The men cut proud figures in their uniforms, smiling as they posed for the photograph. I had no trouble identifying them. In the middle was the Commandant, and beside him the President. On the other side stood Innerd, dressed like a commando, and next to him was Father Rustle in his clerical collar. Then the head of the hospital, the fire chief, and the owner of the petrol station. The fathers of families, exemplary citizens. Behind this row of VIPs, the helpers and beaters were standing slightly to one side; they weren’t posing. There was Big Foot, turned three-quarters facing, as if he had been holding back, and had only run into the picture at the last moment, and some of the Moustachios with armfuls of branches for the large bonfire they were about to make. If not for the corpses lying at their feet, one might have thought these people were celebrating a happy event, so self-satisfied did they look. Pots of hunter’s stew, sausages and kebabs skewered on sticks, bottles of vodka cooling in buckets. The masculine odour of tanned hide, oiled shotguns, alcohol and sweat. Gestures of domination, insignia of power.
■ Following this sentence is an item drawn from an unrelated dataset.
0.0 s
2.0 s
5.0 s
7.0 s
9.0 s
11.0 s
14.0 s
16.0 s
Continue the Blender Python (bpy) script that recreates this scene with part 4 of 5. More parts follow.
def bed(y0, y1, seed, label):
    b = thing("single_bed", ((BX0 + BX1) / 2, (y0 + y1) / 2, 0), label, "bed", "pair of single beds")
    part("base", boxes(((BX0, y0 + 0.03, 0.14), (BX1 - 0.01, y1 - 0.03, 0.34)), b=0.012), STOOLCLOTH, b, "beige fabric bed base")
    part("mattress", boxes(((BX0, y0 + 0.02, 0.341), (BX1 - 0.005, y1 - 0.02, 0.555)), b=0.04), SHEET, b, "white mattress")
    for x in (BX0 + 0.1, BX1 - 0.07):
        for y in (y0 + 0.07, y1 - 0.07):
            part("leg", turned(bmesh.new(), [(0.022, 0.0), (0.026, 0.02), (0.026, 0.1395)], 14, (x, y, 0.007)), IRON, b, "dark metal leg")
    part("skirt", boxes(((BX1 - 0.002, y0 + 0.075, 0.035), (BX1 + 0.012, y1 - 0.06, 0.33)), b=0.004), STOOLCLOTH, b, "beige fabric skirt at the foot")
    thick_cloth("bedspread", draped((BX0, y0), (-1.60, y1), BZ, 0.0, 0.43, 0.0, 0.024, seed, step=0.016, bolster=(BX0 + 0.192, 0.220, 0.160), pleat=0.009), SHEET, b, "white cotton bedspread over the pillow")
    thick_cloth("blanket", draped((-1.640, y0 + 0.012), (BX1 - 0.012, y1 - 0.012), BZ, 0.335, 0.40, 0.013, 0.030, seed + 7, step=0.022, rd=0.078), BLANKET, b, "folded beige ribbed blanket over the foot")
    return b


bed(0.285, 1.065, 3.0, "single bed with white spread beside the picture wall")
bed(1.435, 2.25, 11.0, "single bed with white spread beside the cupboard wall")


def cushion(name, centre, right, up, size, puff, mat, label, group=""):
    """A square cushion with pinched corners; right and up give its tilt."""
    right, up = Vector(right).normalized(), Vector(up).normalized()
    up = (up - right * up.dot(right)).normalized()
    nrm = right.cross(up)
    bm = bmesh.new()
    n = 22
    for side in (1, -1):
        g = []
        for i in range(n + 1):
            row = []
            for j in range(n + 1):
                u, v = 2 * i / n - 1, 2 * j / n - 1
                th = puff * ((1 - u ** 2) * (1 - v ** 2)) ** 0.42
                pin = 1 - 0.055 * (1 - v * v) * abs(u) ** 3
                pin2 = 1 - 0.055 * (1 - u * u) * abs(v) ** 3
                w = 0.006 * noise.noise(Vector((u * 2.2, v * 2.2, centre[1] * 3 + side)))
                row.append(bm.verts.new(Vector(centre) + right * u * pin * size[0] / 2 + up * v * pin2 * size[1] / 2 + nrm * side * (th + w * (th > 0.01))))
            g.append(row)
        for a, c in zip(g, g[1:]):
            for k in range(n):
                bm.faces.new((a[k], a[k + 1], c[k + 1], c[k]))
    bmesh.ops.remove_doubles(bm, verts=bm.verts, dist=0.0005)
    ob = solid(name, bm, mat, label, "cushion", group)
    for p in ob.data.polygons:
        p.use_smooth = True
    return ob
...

I had fully memorised every detail at first glance, without having to study it.

Not surprisingly, above all I felt relief. I had finally found out what had happened to my Little Girls. I had been searching for them right up to Christmas, until I lost hope. I had been to all the tourist hostels and asked people; I had put up notices. ‘Mrs Duszejko’s dogs are missing – have you seen them?’ the children from school were asking. Two Dogs had vanished into thin air. Without trace. Nobody had seen them – and how could they, considering they were dead? Now I could guess where their bodies had gone. Someone had told me that Innerd always took the leftovers from hunting to the farm and fed them to the Foxes.
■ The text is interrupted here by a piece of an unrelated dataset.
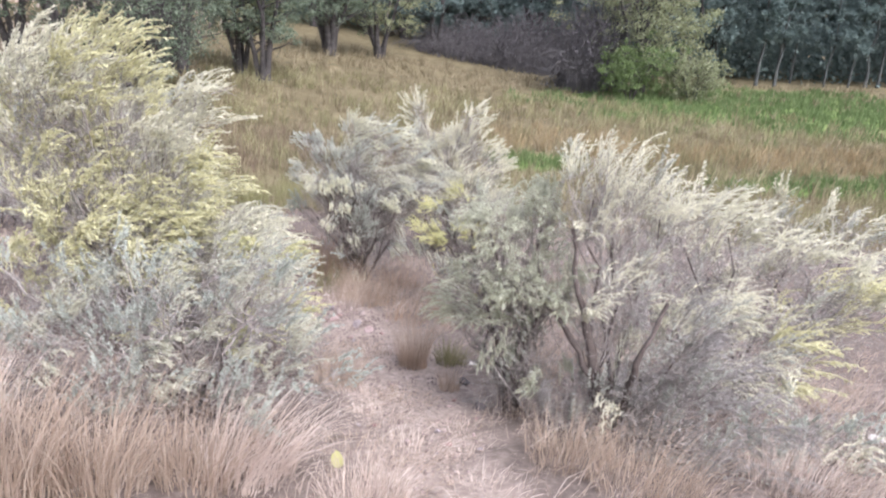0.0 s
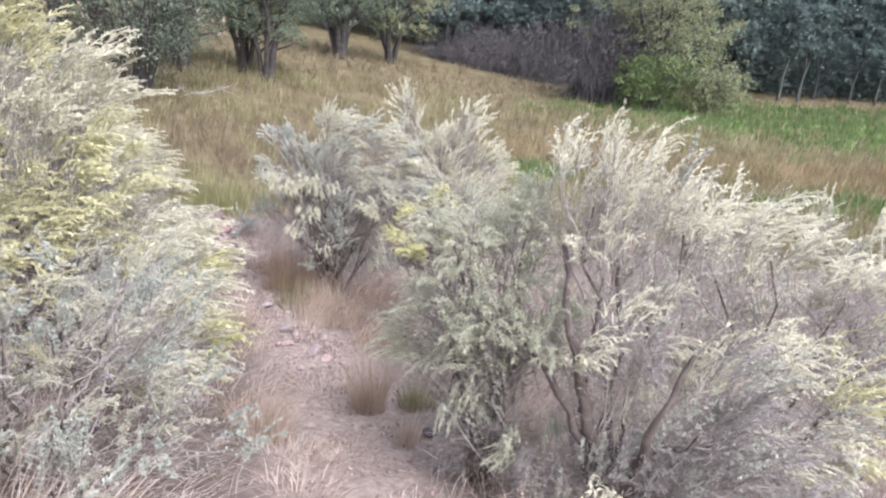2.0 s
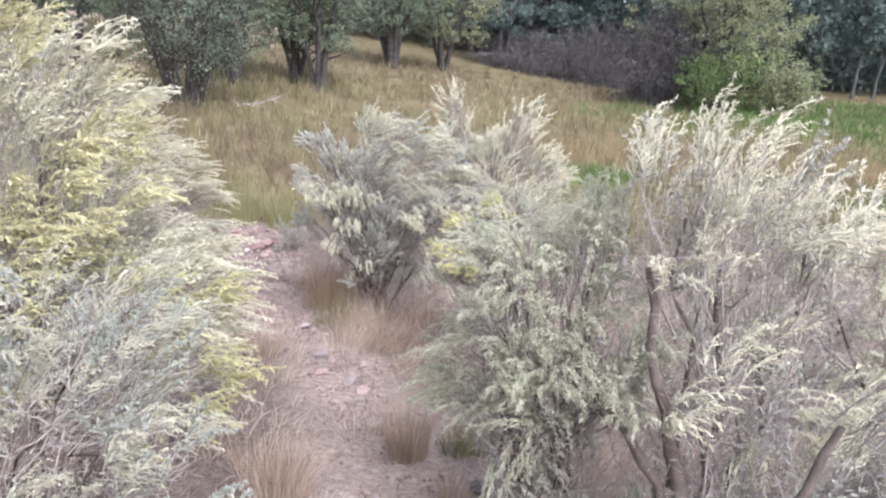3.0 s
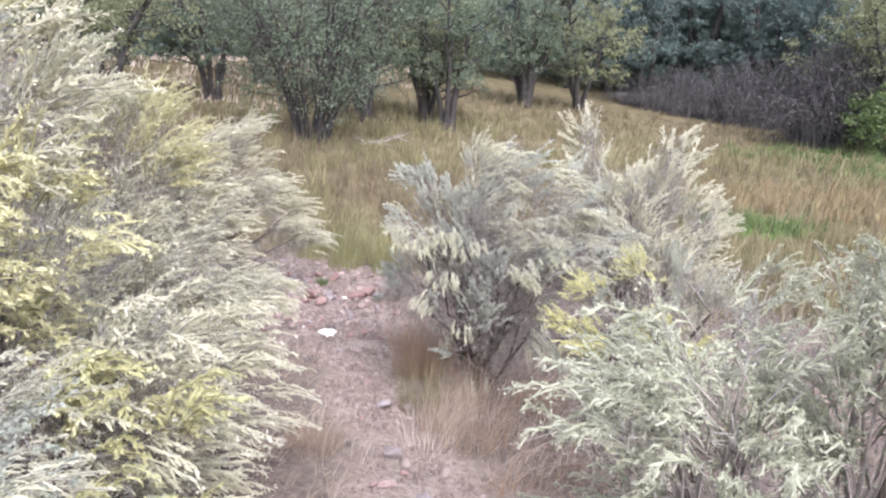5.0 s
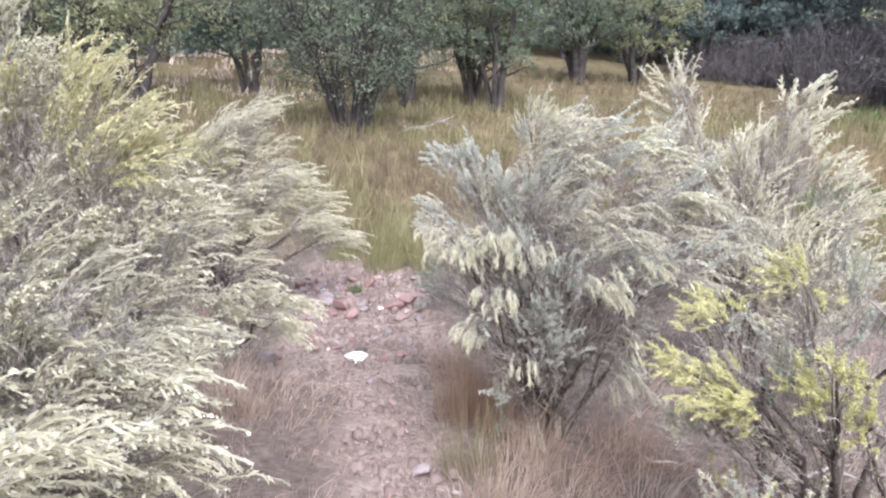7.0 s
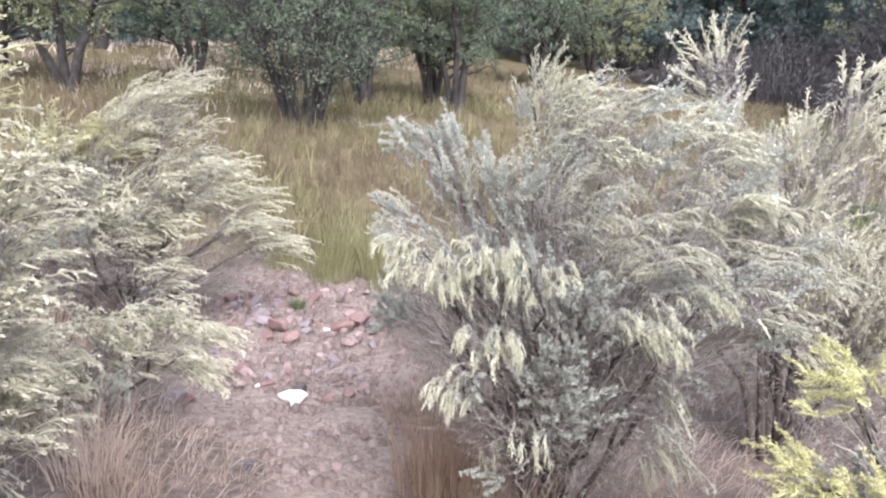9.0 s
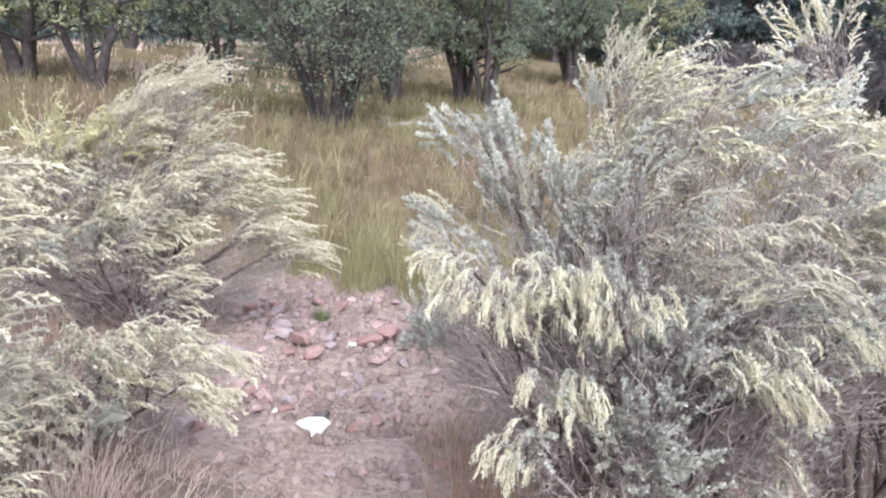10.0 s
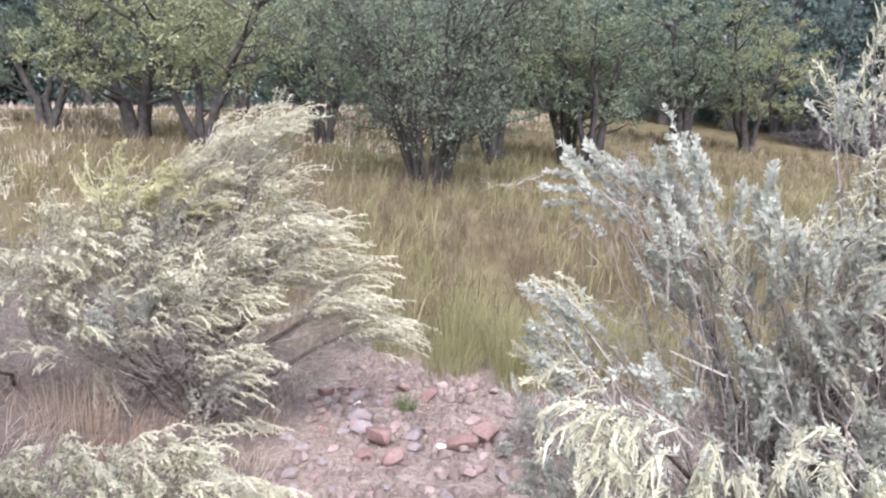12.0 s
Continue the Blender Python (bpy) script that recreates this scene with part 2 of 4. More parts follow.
def green_mask(x, y):
    """The wet green ground to the right of the meadow."""
    a = 1 - (((x - 2.0) / 1.7) ** 2 + ((y - 18.2) / 1.3) ** 2)
    b = 1 - (((x - 15) / 11.5) ** 2 + ((y - 32.5) / 9.0) ** 2) + .45 * wobble(x, y, .8, 3)
    c = 1 - (((x - 10) / 4.5) ** 2 + ((y - 16.0) / 1.2) ** 2)
    return np.clip(np.maximum(np.maximum(a, b), c) * 1.4, 0, 1)


def build_ground():
    gx, gy = grown(-6, 5, .11, 700), grown(-1.0, 13.2, .11, 700)
    X, Y = np.meshgrid(gx, gy)
    near = np.clip(1 - np.maximum(np.abs(X) - 8, np.abs(Y - 6) - 9) / 20, 0, 1)
    Z = ground_z(X, Y) + near * (.018 * wobble(X, Y, 4, 1) + .010 * wobble(X, Y, 13, 2) + .006 * wobble(X, Y, 31, 4))
    tm = trail_mask(X, Y)
    Z = Z - .03 * tm
    Z += np.clip((np.hypot(X, Y) - 90) / 300, 0, 1) * 20
    v = np.stack([X, Y, Z], -1).reshape(-1, 3)
    w, h = len(gx), len(gy)
    i = (np.arange(h - 1)[:, None] * w + np.arange(w - 1)[None]).ravel()
    me = quads_mesh("ground", v, np.stack([i, i + 1, i + 1 + w, i + w], -1), MAT_GROUND, True)
    col = me.color_attributes.new("cover", "FLOAT_COLOR", "POINT")
    edge = 12.2 + .5 * wobble(X, Y, 1.5, 6)
    meadow = np.clip((Y - edge + .12 * np.abs(X + 4)) / .8, 0, 1)
    rgba = np.stack([tm, meadow, green_mask(X, Y), np.ones_like(X)], -1).astype(np.float32)
    col.data.foreach_set("color", rgba.ravel())
    ob = new("ground", me)
    tagged(ob, "pinkish stony dirt slope running down to a grassy meadow", "ground", kind="structure")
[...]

Big Foot knew about it from the very start and he must have been amused by my distress. He saw me calling them, in desperation, and walking all the way to the other side of the border. He never said a word.

That fateful night he had made himself a meal of the Deer he’d poached. To tell the truth, I have never understood the difference between ‘poaching’ and ‘hunting’. Both words mean killing. The former in a covert, illegal way, the latter openly, within the full majesty of the law. And he had simply choked on one of its bones. He met a well-deserved Punishment. I couldn’t help thinking of it like that – as a Punishment. The Deer punished him for killing them in such a cruel way. He choked on their flesh. Their bones stuck in his throat. Why didn’t the hunters react to Big Foot’s poaching? I don’t know. I think he knew too much about what went on after the hunting, when, as Father Rustle would have us believe, they devoted themselves to ethical debate.

So while you were looking for a phone signal, Świętopełk, I found this photograph. I also took the Deer’s head, to bury the remains in my graveyard.

At dawn, by the time I went home after that dreadful Night of dressing Big Foot, I knew what I had to do. Those Deer we saw outside the house had told me. They chose me from among others – maybe because I don’t eat meat and they can sense it – to continue to act in their Name. They appeared before me, like the Stag to Saint Hubert, to have me become the punitive hand of justice, in secret. Not just for the Deer, but for other Animals too. For they have no voice in parliament. They even gave me a Weapon, a very clever one. Nobody guessed a thing.

I followed the Commandant for several days, and it gave me satisfaction. I observed his life. It wasn’t interesting. I discovered for example that he often went to Innerd’s illegal brothel. And he drank nothing but Absolut vodka.